Happy Dyngus Day
Everyone is Polish on lany poniedzialek
Buffalo, New York is the self-proclaimed “Dyngus Day Capital of the World,” but Monday, Dunkirk’s Kosciuszko Club threw a party to rival it. Dyngus Day, also known as Smigus-Dyngus or lany poniedzialek (Wet Monday), is a Polish holiday celebrated the day after Easter.
Traditionally, young men threw water over young women and switched them with pussy willows. On Tuesday, the young women got their revenge by doing this to the young men. Nowadays, Monday is an equal opportunity day for dousing.

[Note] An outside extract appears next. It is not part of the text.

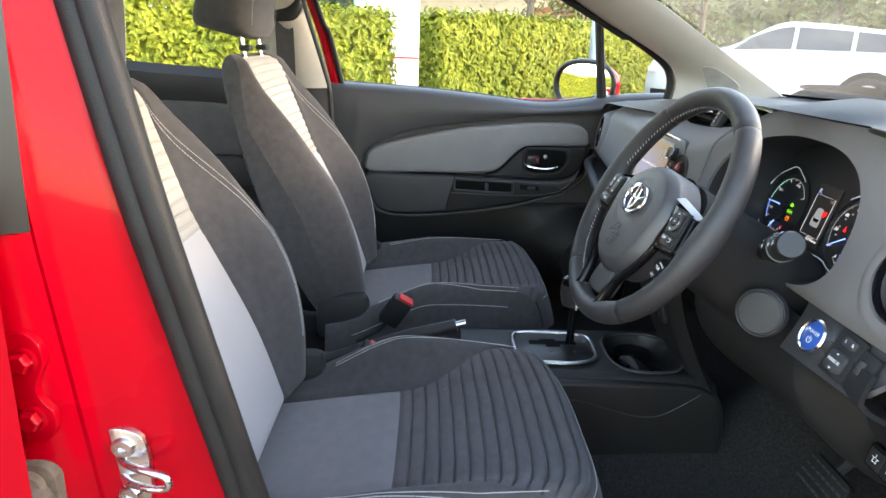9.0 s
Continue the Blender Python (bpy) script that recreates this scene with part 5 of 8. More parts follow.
# gear selector
gs = thing("gear_selector", (0.022, -0.035, 0.54), "automatic gear selector with stitched black knob and silver surround", "gear lever")
m = pose(0.004, -0.016, 0.5245)
go = smooth_loop([(-0.050, -0.088), (0.040, -0.088), (0.066, -0.070), (0.073, -0.02), (0.073, 0.030), (0.060, 0.066), (0.030, 0.082), (-0.040, 0.084), (-0.064, 0.066), (-0.072, 0.01), (-0.071, -0.060)], 5)
bm = B()
prism(bm, go, -0.01, 0.004, m, 0.003)
part("gate_plate", bm, M["satinblack"], gs, "black gate plate with dim position marks")
bm = B()
tube(bm, [m @ Vector((x, y, 0.003)) for x, y in go], 0.0050, 10, closed=True)
part("gate_surround", bm, M["satinchrome"], gs, "satin silver gate surround")
bm = B()
prism(bm, [(-0.028, -0.055), (-0.012, -0.055), (-0.012, -0.020), (0.0, -0.020), (0.0, 0.012), (-0.012, 0.012), (-0.012, 0.050), (-0.028, 0.050), (-0.028, 0.005), (-0.036, 0.005), (-0.036, -0.03), (-0.028, -0.03)], 0.0035, 0.0050, m)
part("gate_slot", bm, M["matt"], gs)
bm = B()
bars(bm, m, [(0.020, 0.040, 0.008, 0.006)], z=0.0045, h=0.0006)
part("gate_mark", bm, M["hubgrey"], gs)
for y in (0.012, -0.014, -0.040):
    bm = B()
    bars(bm, m, [(0.020, y, 0.006, 0.006)], z=0.0045, h=0.0006)
    part("gate_mark", bm, M["hubgrey"], gs)
base, knob = Vector((-0.018, 0.020, 0.525)), Vector((-0.010, 0.020, 0.634))
bm = B()
tube(bm, [base, base.lerp(knob, 0.5), knob], [0.010, 0.008, 0.012], 14)
part("lever", bm, M["gloss"], gs, "gloss black lever")
bm = B()
lathe(bm, [(0.0, -0.038), (0.012, -0.037), (0.017, -0.030), (0.0205, -0.010), (0.0235, 0.012), (0.0242, 0.026), (0.0225, 0.036), (0.016, 0.042), (0.0, 0.044)], 30, Matrix.Translation(knob + Vector((0, 0, 0.02))) @ Matrix.Diagonal((1.15, 1.3, 0.86, 1)))
kn = part("knob", bm, M["gloss"], gs, "black stitched gear knob")
bm = B()
lathe(bm, [(0.0238, 0.024), (0.0232, 0.034), (0.017, 0.0432), (0.0, 0.0455)], 30, Matrix.Translation(knob + Vector((0, 0.003, 0.02))) @ Matrix.Diagonal((1.02, 1.26, 0.87, 1)))
part("knob_cap", bm, M["gloss"], kn, "gloss black knob cap")
bm = B()
grid(bm, lambda u, v: Vector((knob.x + 1.17 * (0.0205 + 0.0040 * math.sin(math.pi * v * 0.8)) * math.cos(-2.6 + 2.5 * u), knob.y + 1.32 * (0.0205 + 0.0040 * math.sin(math.pi * v * 0.8)) * math.sin(-2.6 + 2.5 * u), knob.z - 0.010 + 0.052 * v)), 20, 10, thick=0.0016)
part("knob_leather", bm, M["leather"], kn, "black leather on the back of the knob")
bm = B()
for i in range(14):
    z = knob.z - 0.012 + 0.004 * i
    r = 0.0215 + 0.003 * min(1, i / 10)
    tube(bm, [(knob.x + r * 1.20, knob.y - 0.004, z), (knob.x + r * 1.20 + 0.0008, knob.y + 0.001, z + 0.002)], 0.0008, 4)
part("knob_stitching", bm, M["thread"], kn)

# handbrake
hb = thing("handbrake", (0.015, -0.40, 0.46), "black handbrake lever with silver button", "handbrake")
bm = B()
tube(bm, [(0.015, -0.56, 0.475), (0.015, -0.44, 0.515), (0.015, -0.33, 0.552), (0.015, -0.235, 0.580)], [0.014, 0.016, 0.017, 0.014], 14)
part("handbrake_grip", bm, M["leather"], hb)
bm = B()
tube(bm, [(0.015, -0.236, 0.580), (0.015, -0.215, 0.586)], [0.0085, 0.0080], 14)
part("handbrake_button", bm, M["chrome"], hb, "silver handbrake button")

# pedal
pd = thing("brake_pedal", (0.375, 0.40, 0.42), "black rubber brake pedal with moulded grip pattern", "pedal")
m = pose(0.378, 0.37, 0.475, 62, 0, 0)
bm = B()
prism(bm, rrect(0.105, 0.062, 0.012), -0.01, 0.0, m, 0.003)
part("pedal_pad", bm, M["rubber"], pd)
bm = B()
for i in range(7):
    for j in range(4):
        box(bm, (-0.042 + 0.014 * i, -0.021 + 0.014 * j, 0.001), (0.010, 0.004, 0.003), 0, m @ Matrix.Translation((0, 0, 0)) @ Matrix.Rotation(0, 4, "Z"))
part("pedal_ribs", bm, M["darkgrey"], pd)
bm = B()
tube(bm, [(0.378, 0.38, 0.47), (0.378, 0.48, 0.60)], 0.01, 8)
part("pedal_arm", bm, M["black"], pd)
pd2 = thing("accelerator_pedal", (0.49, 0.36, 0.34), "narrow black accelerator pedal", "pedal")
bm = B()
prism(bm, rrect(0.046, 0.14, 0.012), -0.01, 0.0, pose(0.49, 0.34, 0.405, 55, 0, 0), 0.003)
part("pedal_pad", bm, M["rubber"], pd2)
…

Dyngus Day is celebrated in many areas where Polish people settled. That includes Dunkirk. However, it isn’t only those of Polish ancestry who look forward to Dyngus Day. Through the years, there have been marriages between people of Polish ancestry and other ethnic groups. For example, Marilyn Nalepa, the widow of Martin Nalepa, is of Luxembourgish descent. Tom Arcarese’s wife Kelly is a Budniewski from home. Tom and Marilyn both wore shirts saying “Everyone is Polish on Dyngus Day.”
Neither Linda nor Al Liedke is Polish, but both come to celebrate the day. Linda said, “My husband is German.” Linda has an Italian background.
According to a participant who will turn 102 soon but declined to give her name, “The crowd (at the Kosciuszko Club) is bigger this year than last.”
For certain, this was a good year for squirt guns. Many members of the Tarnowski family came armed and ready for action as did Mike Nalepa, who tried to pass himself off as Tom Tarnowski. Not to say that Tom was innocent; he too had a squirt gun.
Mr. Dyngus Day’s arrival was announced by a member of the Bob Uleck Polka Band from Wattsburg, Pennsylvania. Bruce Tarnowski has been playing Mr. Dyngus Day since 2010, succeeding his dad, the late Chet Tarnowski. Bruce makes his rounds in the Dunkirk area during the day and then he and his entourage end the day at the Kosciuszko Club.
Bruce circulated among the partiers at the club, and gently tapped the ladies with his bunch of pussy willows. And, gentleman that he is, he allowed the ladies to use his squirt gun to get him wet.
The kitchen did a brisk business as people lined up for the food. Some chose Polish platters consisting of pierogi, golabki, kielbasa, rye bread with butter, and mashed potatoes with gravy. It was also possible to purchase servings of just some of the items as well as czanina, a soup made from duck’s blood and containing duck meat, raisins, prunes and noodles. (I grew up eating this, always liked it, and look forward to being able to have it.) A Polish beer, Tyskie, was available. For those who weren’t so committed to Polish cuisine, chicken fingers were available.
The T-shirts are fun to read. Katie Tarnowski’s mentioned many of the good things about Polish culture–pierogi, golabki, kapusta, placek–all food. Others wore shirts saying “dij mi buzi” which means “kiss me” in Polish, Polish Princess or “You bet your dupa I’m Polish.”
Dyngus Day is music, food, and fun. And you’re welcome to join in because everyone is Polish on Dyngus Day, if he or she wants to be.